**BRIEF:**
Repeat the lines below exactly as they appear, but leave out the images.

**DATA EXTRACT:**
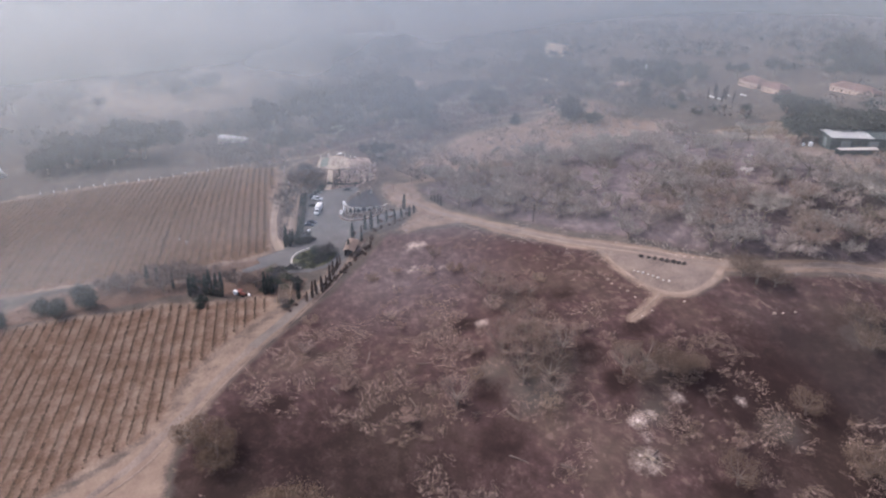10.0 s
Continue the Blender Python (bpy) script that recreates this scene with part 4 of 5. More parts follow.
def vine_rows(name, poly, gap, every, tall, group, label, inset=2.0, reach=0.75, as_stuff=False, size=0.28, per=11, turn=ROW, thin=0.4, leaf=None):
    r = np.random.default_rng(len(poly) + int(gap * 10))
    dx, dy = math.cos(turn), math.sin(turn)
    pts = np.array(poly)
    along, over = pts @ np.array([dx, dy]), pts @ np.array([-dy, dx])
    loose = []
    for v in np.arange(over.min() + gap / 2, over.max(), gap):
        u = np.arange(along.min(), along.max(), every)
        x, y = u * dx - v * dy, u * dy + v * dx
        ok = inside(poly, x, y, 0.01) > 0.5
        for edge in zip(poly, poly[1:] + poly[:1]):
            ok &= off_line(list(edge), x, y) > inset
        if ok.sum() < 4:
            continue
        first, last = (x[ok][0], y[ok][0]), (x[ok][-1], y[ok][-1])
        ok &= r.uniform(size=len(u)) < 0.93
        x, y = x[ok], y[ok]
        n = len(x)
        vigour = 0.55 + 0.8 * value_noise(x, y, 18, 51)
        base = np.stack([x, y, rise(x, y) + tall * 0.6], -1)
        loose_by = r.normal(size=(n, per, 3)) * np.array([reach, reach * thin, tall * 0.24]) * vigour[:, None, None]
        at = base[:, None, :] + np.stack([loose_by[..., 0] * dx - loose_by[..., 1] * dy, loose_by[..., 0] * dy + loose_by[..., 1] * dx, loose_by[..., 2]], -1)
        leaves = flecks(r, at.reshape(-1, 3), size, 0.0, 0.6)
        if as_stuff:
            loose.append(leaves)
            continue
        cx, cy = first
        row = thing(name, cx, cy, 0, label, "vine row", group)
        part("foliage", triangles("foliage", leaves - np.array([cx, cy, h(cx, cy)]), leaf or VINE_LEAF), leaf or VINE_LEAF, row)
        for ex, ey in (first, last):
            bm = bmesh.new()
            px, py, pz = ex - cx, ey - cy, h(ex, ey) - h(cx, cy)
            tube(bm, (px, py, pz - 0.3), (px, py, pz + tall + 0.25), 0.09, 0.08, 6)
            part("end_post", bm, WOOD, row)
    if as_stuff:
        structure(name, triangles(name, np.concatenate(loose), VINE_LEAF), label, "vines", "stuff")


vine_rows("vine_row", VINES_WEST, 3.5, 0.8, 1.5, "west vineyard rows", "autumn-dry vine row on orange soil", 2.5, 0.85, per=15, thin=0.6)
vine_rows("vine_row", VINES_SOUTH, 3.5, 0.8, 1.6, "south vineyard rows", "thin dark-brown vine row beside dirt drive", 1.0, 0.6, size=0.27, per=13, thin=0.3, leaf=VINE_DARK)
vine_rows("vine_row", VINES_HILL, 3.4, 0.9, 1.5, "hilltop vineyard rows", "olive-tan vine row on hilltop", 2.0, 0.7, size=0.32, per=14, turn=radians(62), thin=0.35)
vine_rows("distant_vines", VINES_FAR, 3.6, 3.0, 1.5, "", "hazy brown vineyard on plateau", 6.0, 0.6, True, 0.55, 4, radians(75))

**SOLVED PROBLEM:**
10.0 s
Continue the Blender Python (bpy) script that recreates this scene with part 4 of 5. More parts follow.
def vine_rows(name, poly, gap, every, tall, group, label, inset=2.0, reach=0.75, as_stuff=False, size=0.28, per=11, turn=ROW, thin=0.4, leaf=None):
    r = np.random.default_rng(len(poly) + int(gap * 10))
    dx, dy = math.cos(turn), math.sin(turn)
    pts = np.array(poly)
    along, over = pts @ np.array([dx, dy]), pts @ np.array([-dy, dx])
    loose = []
    for v in np.arange(over.min() + gap / 2, over.max(), gap):
        u = np.arange(along.min(), along.max(), every)
        x, y = u * dx - v * dy, u * dy + v * dx
        ok = inside(poly, x, y, 0.01) > 0.5
        for edge in zip(poly, poly[1:] + poly[:1]):
            ok &= off_line(list(edge), x, y) > inset
        if ok.sum() < 4:
            continue
        first, last = (x[ok][0], y[ok][0]), (x[ok][-1], y[ok][-1])
        ok &= r.uniform(size=len(u)) < 0.93
        x, y = x[ok], y[ok]
        n = len(x)
        vigour = 0.55 + 0.8 * value_noise(x, y, 18, 51)
        base = np.stack([x, y, rise(x, y) + tall * 0.6], -1)
        loose_by = r.normal(size=(n, per, 3)) * np.array([reach, reach * thin, tall * 0.24]) * vigour[:, None, None]
        at = base[:, None, :] + np.stack([loose_by[..., 0] * dx - loose_by[..., 1] * dy, loose_by[..., 0] * dy + loose_by[..., 1] * dx, loose_by[..., 2]], -1)
        leaves = flecks(r, at.reshape(-1, 3), size, 0.0, 0.6)
        if as_stuff:
            loose.append(leaves)
            continue
        cx, cy = first
        row = thing(name, cx, cy, 0, label, "vine row", group)
        part("foliage", triangles("foliage", leaves - np.array([cx, cy, h(cx, cy)]), leaf or VINE_LEAF), leaf or VINE_LEAF, row)
        for ex, ey in (first, last):
            bm = bmesh.new()
            px, py, pz = ex - cx, ey - cy, h(ex, ey) - h(cx, cy)
            tube(bm, (px, py, pz - 0.3), (px, py, pz + tall + 0.25), 0.09, 0.08, 6)
            part("end_post", bm, WOOD, row)
    if as_stuff:
        structure(name, triangles(name, np.concatenate(loose), VINE_LEAF), label, "vines", "stuff")


vine_rows("vine_row", VINES_WEST, 3.5, 0.8, 1.5, "west vineyard rows", "autumn-dry vine row on orange soil", 2.5, 0.85, per=15, thin=0.6)
vine_rows("vine_row", VINES_SOUTH, 3.5, 0.8, 1.6, "south vineyard rows", "thin dark-brown vine row beside dirt drive", 1.0, 0.6, size=0.27, per=13, thin=0.3, leaf=VINE_DARK)
vine_rows("vine_row", VINES_HILL, 3.4, 0.9, 1.5, "hilltop vineyard rows", "olive-tan vine row on hilltop", 2.0, 0.7, size=0.32, per=14, turn=radians(62), thin=0.35)
vine_rows("distant_vines", VINES_FAR, 3.6, 3.0, 1.5, "", "hazy brown vineyard on plateau", 6.0, 0.6, True, 0.55, 4, radians(75))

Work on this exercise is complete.